The cover depicts President of the United States Donald Trump partying for the new year with Russian President Vladimir Putin, Chinese President Xi Jinping, and Japanese Prime Minister Shinzo Abe. The most damning, however, is the depiction of North Korean dictator Kim Jong-un, who sits on top of a nuclear missile in-between all of them.
The cover is also a reflection of rising tensions in Japan as rising anxiety over their neighbor North Korea have been eating away at its citizens. Japan’s representative Kanji for 2018 is “North,” to further emphasize the underlying tension. But this magazine isn’t the first instance of Japan’s anime and manga industry taking shots at Donald Trump either.
The most recent instance was during the final episode of Hiroya Oka’s Inuyashiki: Last Hero. During the eleventh episode, the characters find out a meteorite is heading toward the Earth and mankind will soon be destroyed. Depicting Trump as the President reacting to the news he says, “In three days, a giant asteroid will crash into the Earth. I’ve lived long enough. I even became President, of this great land. I have no regrets. The rest of you losers can go do whatever the hell you want.”

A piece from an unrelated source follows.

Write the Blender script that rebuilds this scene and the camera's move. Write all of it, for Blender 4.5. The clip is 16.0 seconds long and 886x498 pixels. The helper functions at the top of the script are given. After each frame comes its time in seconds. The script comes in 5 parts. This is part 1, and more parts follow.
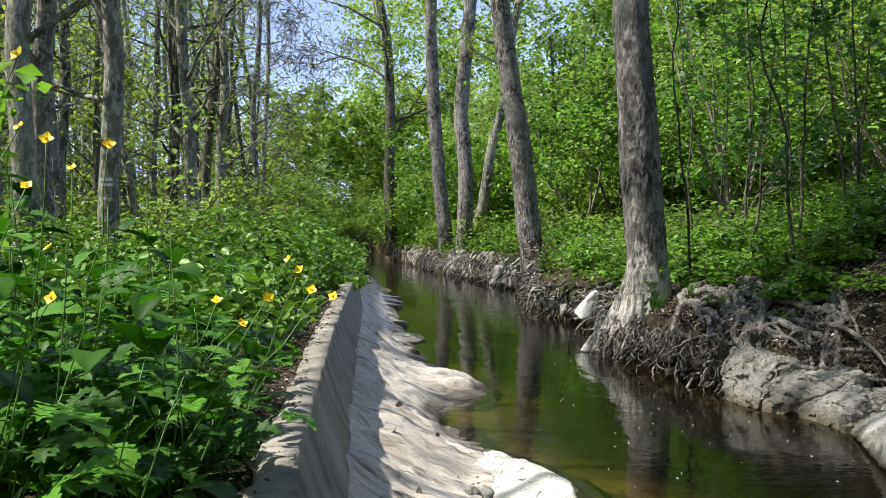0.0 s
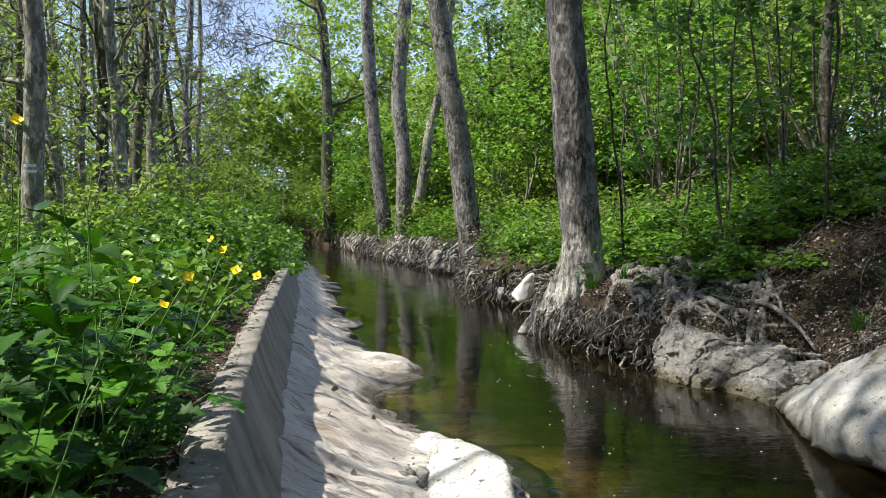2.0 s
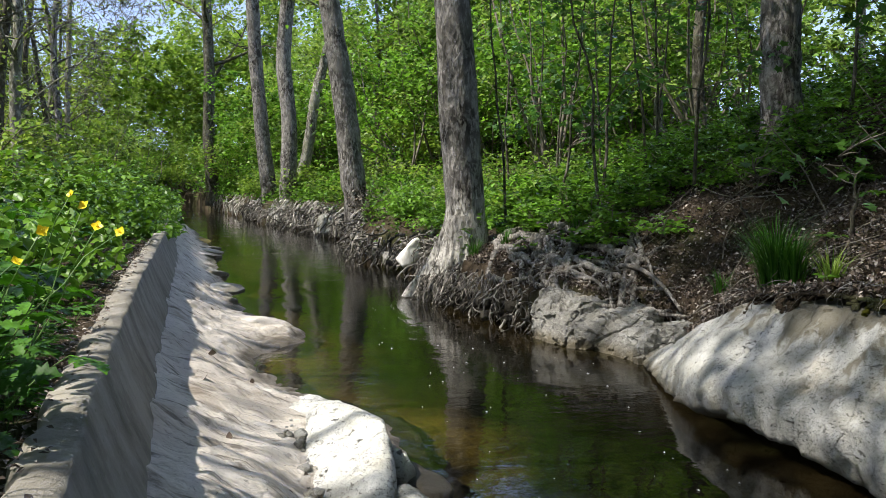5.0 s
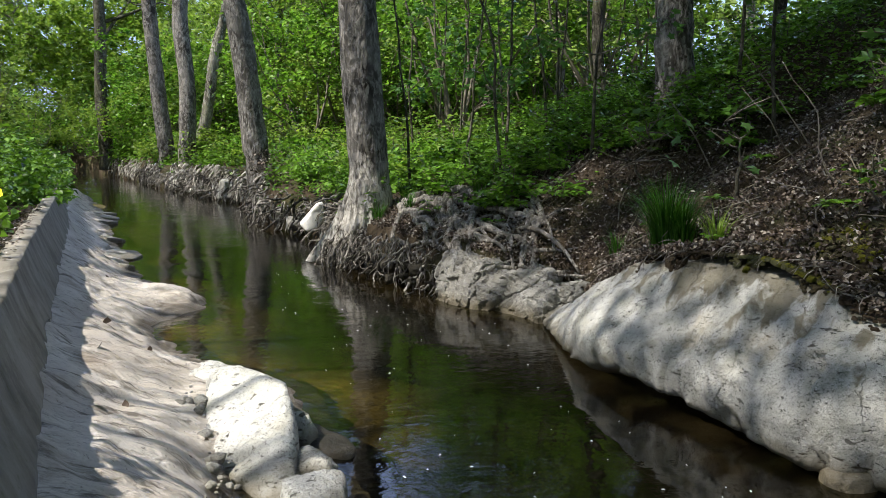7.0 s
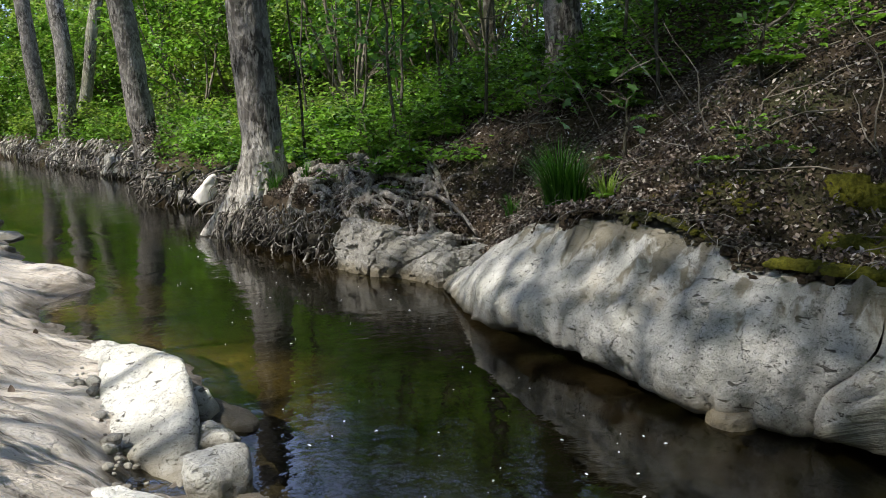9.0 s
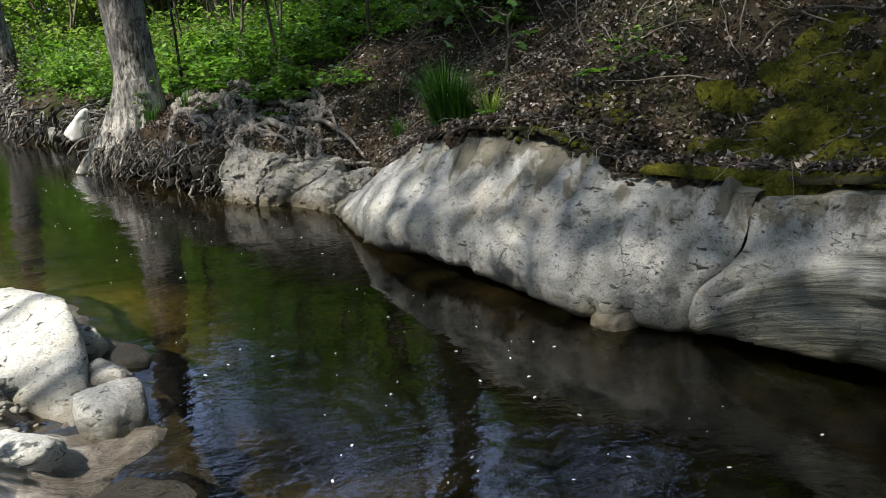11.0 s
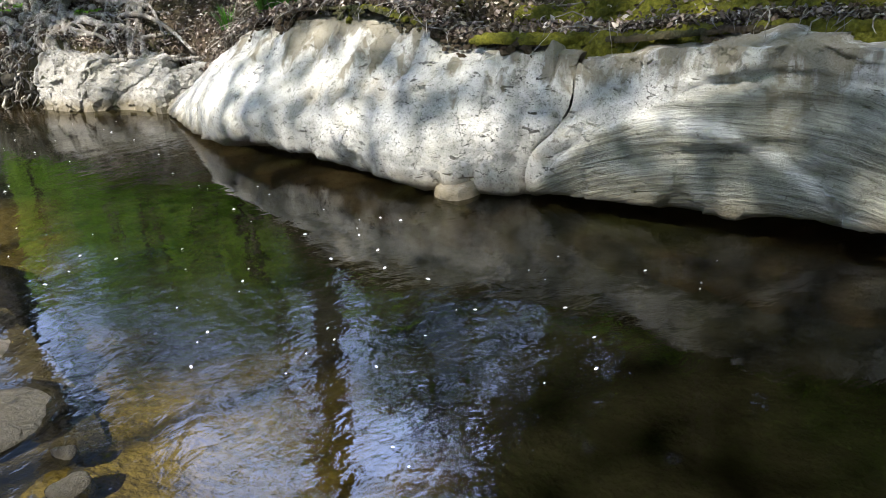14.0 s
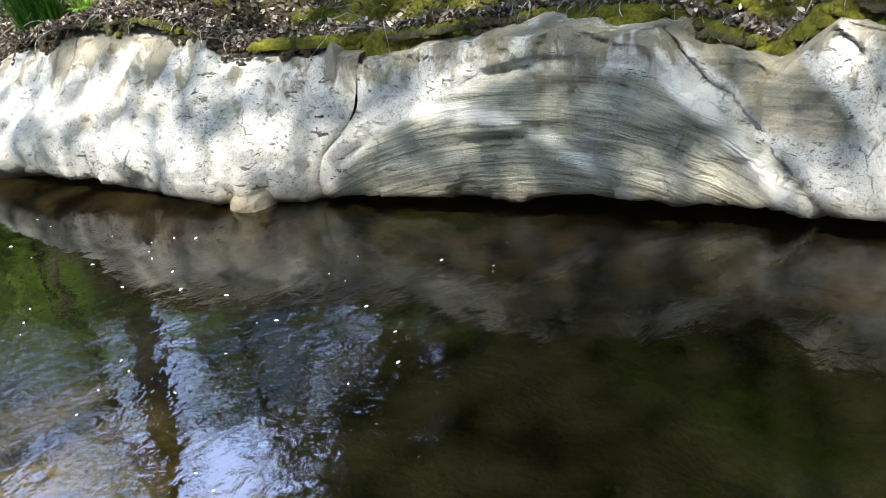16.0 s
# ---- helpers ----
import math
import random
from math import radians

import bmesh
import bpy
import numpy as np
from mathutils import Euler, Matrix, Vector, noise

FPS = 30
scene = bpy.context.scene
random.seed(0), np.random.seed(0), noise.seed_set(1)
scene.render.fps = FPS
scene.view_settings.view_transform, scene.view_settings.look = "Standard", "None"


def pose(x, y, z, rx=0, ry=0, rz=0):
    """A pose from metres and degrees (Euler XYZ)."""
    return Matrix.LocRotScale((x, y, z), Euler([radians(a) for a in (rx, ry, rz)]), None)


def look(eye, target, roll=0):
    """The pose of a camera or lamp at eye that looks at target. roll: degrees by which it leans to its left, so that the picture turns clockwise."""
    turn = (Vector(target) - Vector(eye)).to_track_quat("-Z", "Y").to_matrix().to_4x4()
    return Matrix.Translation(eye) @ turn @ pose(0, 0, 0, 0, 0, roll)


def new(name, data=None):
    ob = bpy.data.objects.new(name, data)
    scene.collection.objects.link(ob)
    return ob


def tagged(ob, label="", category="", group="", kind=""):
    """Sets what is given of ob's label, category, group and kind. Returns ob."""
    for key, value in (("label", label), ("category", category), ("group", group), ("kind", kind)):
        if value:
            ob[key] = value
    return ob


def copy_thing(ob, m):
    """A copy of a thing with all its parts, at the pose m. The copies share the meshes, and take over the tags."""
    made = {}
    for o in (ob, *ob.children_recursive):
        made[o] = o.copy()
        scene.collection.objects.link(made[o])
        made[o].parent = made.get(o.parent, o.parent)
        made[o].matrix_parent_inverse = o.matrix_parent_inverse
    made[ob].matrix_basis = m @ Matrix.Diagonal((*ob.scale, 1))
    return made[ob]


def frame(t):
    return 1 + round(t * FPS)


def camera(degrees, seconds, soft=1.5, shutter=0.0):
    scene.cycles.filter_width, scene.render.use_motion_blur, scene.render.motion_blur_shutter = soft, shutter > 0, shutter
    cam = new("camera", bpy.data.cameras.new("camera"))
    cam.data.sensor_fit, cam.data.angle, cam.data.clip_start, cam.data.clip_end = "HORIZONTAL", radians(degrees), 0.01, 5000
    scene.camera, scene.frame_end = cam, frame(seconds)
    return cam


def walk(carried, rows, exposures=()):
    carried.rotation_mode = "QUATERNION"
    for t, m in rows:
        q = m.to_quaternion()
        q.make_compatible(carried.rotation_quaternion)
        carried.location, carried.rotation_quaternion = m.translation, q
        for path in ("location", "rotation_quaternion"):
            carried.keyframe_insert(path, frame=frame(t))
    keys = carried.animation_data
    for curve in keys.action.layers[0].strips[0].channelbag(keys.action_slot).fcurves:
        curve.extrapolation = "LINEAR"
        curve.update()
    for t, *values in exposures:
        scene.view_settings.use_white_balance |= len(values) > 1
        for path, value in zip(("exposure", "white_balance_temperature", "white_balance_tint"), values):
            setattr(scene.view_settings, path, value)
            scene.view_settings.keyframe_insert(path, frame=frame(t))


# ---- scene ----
cam = camera(56.2, 16.0, soft=0.7)
PATH = [
    (0.0, 0.000, 0.000, 1.400, -0.00, -1.19, 0.86),
    (0.5, 0.010, 0.004, 1.392, -0.98, -1.37, 1.20),
    (1.0, 0.017, 0.003, 1.388, -2.09, -1.40, 1.44),
    (1.5, 0.026, 0.003, 1.383, -3.24, -1.89, 1.14),
    (2.0, 0.035, 0.003, 1.377, -4.12, -2.23, 1.42),
    (2.5, 0.040, 0.002, 1.375, -5.22, -2.72, 0.77),
    (3.0, 0.044, 0.003, 1.371, -6.50, -3.21, 0.19),
    (5.5, 0.076, -0.012, 1.353, -13.51, -5.24, 0.97),
    (6.0, 0.081, -0.017, 1.350, -15.29, -5.80, 1.24),
    (6.5, 0.086, -0.022, 1.350, -16.76, -6.20, 0.61),
    (7.0, 0.092, -0.039, 1.349, -18.27, -7.20, 0.34),
    (7.5, 0.097, -0.023, 1.345, -20.28, -7.61, 0.89),
    (8.0, 0.103, -0.041, 1.338, -22.02, -8.06, 1.09),
    (8.5, 0.103, -0.048, 1.338, -23.55, -8.54, 1.19),
    (11.0, 0.118, -0.088, 1.308, -32.27, -14.84, 3.12),
    (11.5, 0.118, -0.098, 1.307, -34.18, -15.60, 3.24),
    (12.0, 0.119, -0.111, 1.300, -36.17, -17.15, 3.66),
    (12.5, 0.120, -0.126, 1.296, -38.58, -18.46, 4.72),
    (13.0, 0.116, -0.141, 1.285, -39.60, -20.03, 5.21),
    (13.5, 0.108, -0.158, 1.265, -40.95, -21.50, 5.15),
    (14.0, 0.103, -0.176, 1.249, -42.15, -22.70, 5.32),
    (14.5, 0.111, -0.189, 1.237, -44.12, -24.15, 5.96),
    (15.0, 0.126, -0.220, 1.238, -49.04, -24.57, 6.65),
    (15.5, 0.148, -0.251, 1.243, -51.99, -23.89, 7.37),
    (16.0, 0.169, -0.268, 1.242, -54.86, -23.88, 7.07),
]
EXPOSURES = ((0.0, 0.82), (3.0, 0.76), (6.0, 0.68), (8.5, 0.6), (11.0, 0.62), (12.0, 1.05), (14.0, 1.9), (16.0, 2.35))
walk(cam, [(t, pose(x, y, z, 0, 0, yaw) @ pose(0, 0, 0, 90 + pitch) @ pose(0, 0, 0, 0, 0, -roll)) for t, x, y, z, yaw, pitch, roll in PATH], EXPOSURES)

# ---- light ----
SUN_AZ, SUN_EL = radians(-100), radians(55)  # azimuth from +y, clockwise positive
world = bpy.data.worlds.new("sky")
scene.world = world
world.use_nodes = True
wn = world.node_tree
sky = wn.nodes.new("ShaderNodeTexSky")
sky.sky_type, sky.sun_disc = "NISHITA", False
sky.sun_elevation, sky.sun_rotation = SUN_EL, SUN_AZ
sky.dust_density, sky.air_density = 1.0, 1.0
# broken white cloud over the blue
cloud_co = wn.nodes.new("ShaderNodeTexCoord").outputs["Generated"]
cloud = wn.nodes.new("ShaderNodeTexNoise")
cloud.inputs["Scale"].default_value, cloud.inputs["Detail"].default_value, cloud.inputs["Distortion"].default_value = 2.2, 6.0, 0.4
drift = wn.nodes.new("ShaderNodeMapping")
# offset chosen so that cloud stands where the stream mirrors the sky
drift.inputs["Location"].default_value = (34.0, 18.0, 0.0)
wn.links.new(cloud_co, drift.inputs["Vector"])
wn.links.new(drift.outputs[0], cloud.inputs["Vector"])
cover = wn.nodes.new("ShaderNodeValToRGB")
cover.color_ramp.elements[0].position, cover.color_ramp.elements[1].position = 0.48, 0.62
wn.links.new(cloud.outputs["Fac"], cover.inputs[0])
whiten = wn.nodes.new("ShaderNodeMix")
whiten.data_type = "RGBA"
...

The original manga version of this event was even more cutting with, “I’ve lived long enough. I’ve done everything I wanted to do. I get to go out on top as President. There’s nothing left for me to prove. So all bets are off now. Steal, rape, kill, do your worst, you fucking scumbags! As of this moment, murder is now legal!”
Japan’s Weekly Tokyo Keizai has reported on the financial world of Japan since 1895, and Mobile Suit Gundam has often been a series full of the same kind of complex political themes even in its fantastical setting.